I’ve spent all this time grappling with the meanings behind the shadow show because you can bet your life the manically self-curating Tarantino did when he created it. But that’s all subtext, and the primary text–at least until ONCE UPON A TIME… IN HOLLYWOOD reaches an “audacious” counterfactual climax I for one predicted on the day the premise of the movie was announced–has a lot to recommend it.

This movie is at its best when it’s a kind of Tinseltown RIDE THE HIGH COUNTRY about useless men–a small scale tragedy about people rather than social forces in collision. DiCaprio is superb as Dalton, his own fertile energy subsumed utterly into the imperatives of a lost man of limited capacity who manages an occasional taste of something larger. He has layered Dalton with detail and subtlety–how many people will get through this entire movie without noticing Dalton’s a stutterer?–and he’s a capable performer of mediocrity, which makes Dalton’s momentary connection to the font of bigger things something glorious (in a wry touch, Dalton is under the direction of Sam Wannamaker, an actor/director who both made 60s TV Westerns and also almost singlehandedly re-established Shakespeare’s Globe Theatre in London).

Pitt’s the closest thing the movie has to the Western genre’s heroic “man of few words.” His task is trickier because he’s working with a limited palette, but he rises to it effortlessly. In a scene at the Manson compound (deliciously and as in life, an abandoned old Western set called Spahn Ranch) where Cliff starts to suspect something amiss, Pitt manages to carry a quarter of an hour of screen time on charisma alone, while the Manson zombies congregate and babble like something out of A Film By George Romero.

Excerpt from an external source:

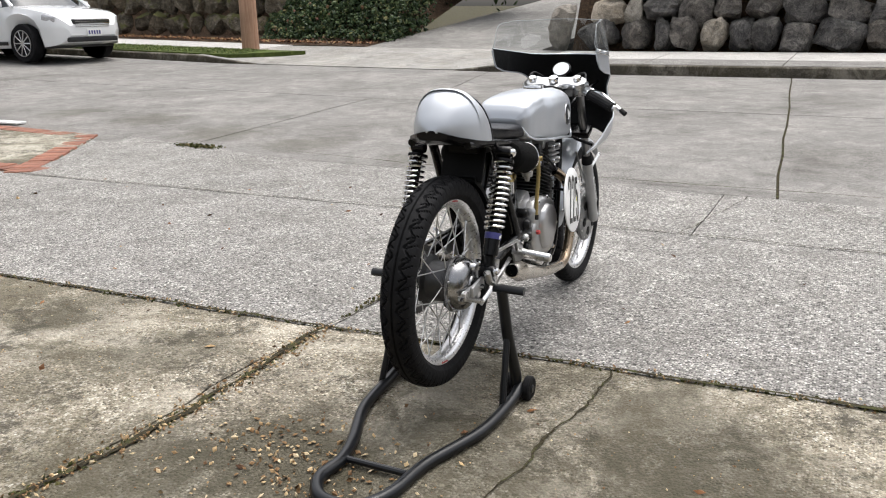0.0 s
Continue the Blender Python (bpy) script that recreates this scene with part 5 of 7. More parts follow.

A failed actor himself, Tarantino still has a deep empathy for the losers and the dreamers in the medium he was ultimately such a runaway success at. When he inhabits that empathy, rather than the juvenile fantasies of giddy vindictive violence populating ONCE UPON A TIME…’s final half hour, he is capable of true nobility and real grace. Too bad he still wants us all to leave the theatre humming the blood-spattered scenery. At the end of the day, how much space does an artist deserve to criticize even the palpably heinous violence of others when his own art is so bound up in the idea that there is such a thing as a good atrocity?